Procedural Animation Systems

Motion Synthesis

Systems that adapt character movement to dynamic environments—varying terrain, obstacles, contextual interactions—benefit from synthesis models that generate appropriate motion from scene constraints.

Sports & Biomechanical Analysis

Mocap

Precision measurement of real human movement for sports science, rehabilitation, and ergonomics requires ground-truth capture data, not generated approximations.

Rapid Prototyping & Previsualization

Motion Synthesis

When directors and designers need to visualize scenes quickly before committing to full production, text-to-motion generation provides instant animation for blocking and previsualization.

The Bottom Line

In 2026, motion capture and motion synthesis are not competitors—they are complementary layers in a modern animation pipeline.
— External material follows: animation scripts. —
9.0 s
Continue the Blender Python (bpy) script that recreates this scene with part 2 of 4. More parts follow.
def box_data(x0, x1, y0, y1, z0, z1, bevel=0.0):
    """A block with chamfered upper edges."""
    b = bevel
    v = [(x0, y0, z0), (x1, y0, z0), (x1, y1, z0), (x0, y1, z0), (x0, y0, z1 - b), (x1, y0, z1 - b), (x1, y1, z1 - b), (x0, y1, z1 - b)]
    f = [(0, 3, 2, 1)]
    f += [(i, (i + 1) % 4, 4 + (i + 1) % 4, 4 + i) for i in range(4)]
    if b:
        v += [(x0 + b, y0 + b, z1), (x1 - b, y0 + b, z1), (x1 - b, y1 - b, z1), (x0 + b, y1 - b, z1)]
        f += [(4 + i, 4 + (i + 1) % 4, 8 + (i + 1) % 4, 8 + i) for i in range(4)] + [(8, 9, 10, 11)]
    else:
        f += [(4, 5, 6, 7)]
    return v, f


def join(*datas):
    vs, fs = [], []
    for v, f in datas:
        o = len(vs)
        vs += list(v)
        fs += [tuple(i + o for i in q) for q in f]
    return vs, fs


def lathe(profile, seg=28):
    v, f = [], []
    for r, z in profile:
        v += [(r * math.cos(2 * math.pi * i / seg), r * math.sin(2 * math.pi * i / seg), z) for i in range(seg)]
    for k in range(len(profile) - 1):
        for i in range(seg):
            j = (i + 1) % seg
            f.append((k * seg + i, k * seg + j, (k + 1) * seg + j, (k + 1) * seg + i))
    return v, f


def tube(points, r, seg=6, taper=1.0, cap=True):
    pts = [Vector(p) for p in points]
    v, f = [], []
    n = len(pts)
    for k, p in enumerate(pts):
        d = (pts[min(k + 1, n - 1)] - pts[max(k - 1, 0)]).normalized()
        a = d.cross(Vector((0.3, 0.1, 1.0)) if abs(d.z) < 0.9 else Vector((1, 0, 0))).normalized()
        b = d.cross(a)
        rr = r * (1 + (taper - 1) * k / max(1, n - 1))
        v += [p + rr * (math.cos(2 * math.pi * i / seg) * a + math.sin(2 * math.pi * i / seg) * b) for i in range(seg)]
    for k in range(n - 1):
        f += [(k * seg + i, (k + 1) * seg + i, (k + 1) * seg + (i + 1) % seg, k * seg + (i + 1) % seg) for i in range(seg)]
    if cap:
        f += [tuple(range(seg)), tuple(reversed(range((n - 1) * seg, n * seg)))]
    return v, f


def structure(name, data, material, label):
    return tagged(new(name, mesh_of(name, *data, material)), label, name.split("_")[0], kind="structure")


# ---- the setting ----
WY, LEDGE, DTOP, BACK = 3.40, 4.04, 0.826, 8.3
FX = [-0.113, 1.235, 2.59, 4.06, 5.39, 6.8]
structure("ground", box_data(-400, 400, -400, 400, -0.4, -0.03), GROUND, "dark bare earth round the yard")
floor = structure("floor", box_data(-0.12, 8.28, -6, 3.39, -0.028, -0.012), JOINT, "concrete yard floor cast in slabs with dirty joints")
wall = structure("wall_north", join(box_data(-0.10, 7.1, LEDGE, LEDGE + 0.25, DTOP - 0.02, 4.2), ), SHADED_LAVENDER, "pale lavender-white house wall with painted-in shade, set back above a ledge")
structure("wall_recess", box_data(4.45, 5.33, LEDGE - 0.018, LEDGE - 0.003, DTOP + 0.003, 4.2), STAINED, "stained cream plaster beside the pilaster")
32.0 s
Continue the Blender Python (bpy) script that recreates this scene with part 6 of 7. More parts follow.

Mocap is irreplaceable for hero performances where emotional authenticity and physical nuance matter. When the audience is watching a character's face in a cinematic cutscene or a performer is driving a digital avatar in real-time, nothing matches captured human movement. If your project lives or dies on the quality of specific performances, invest in capture.

Motion synthesis is the clear winner for volume, variation, and accessibility. If you need to populate a world with thousands of unique animations, prototype quickly, or ship a game without a six-figure mocap budget, AI-generated motion is production-viable today and improving fast. NVIDIA's Kimodo, MotionGPT3, and motion matching systems have crossed the threshold from research curiosity to production tool. The cost-per-animation-minute for synthesized motion is approaching zero for common movement types.

The strongest recommendation: build a hybrid pipeline. Capture your hero performances and use that data to fine-tune synthesis models that generate everything else. Studios that treat their mocap libraries as both production assets and AI training data will have a compounding advantage. The future belongs to pipelines where human performance sets the creative bar and AI synthesis fills the world around it.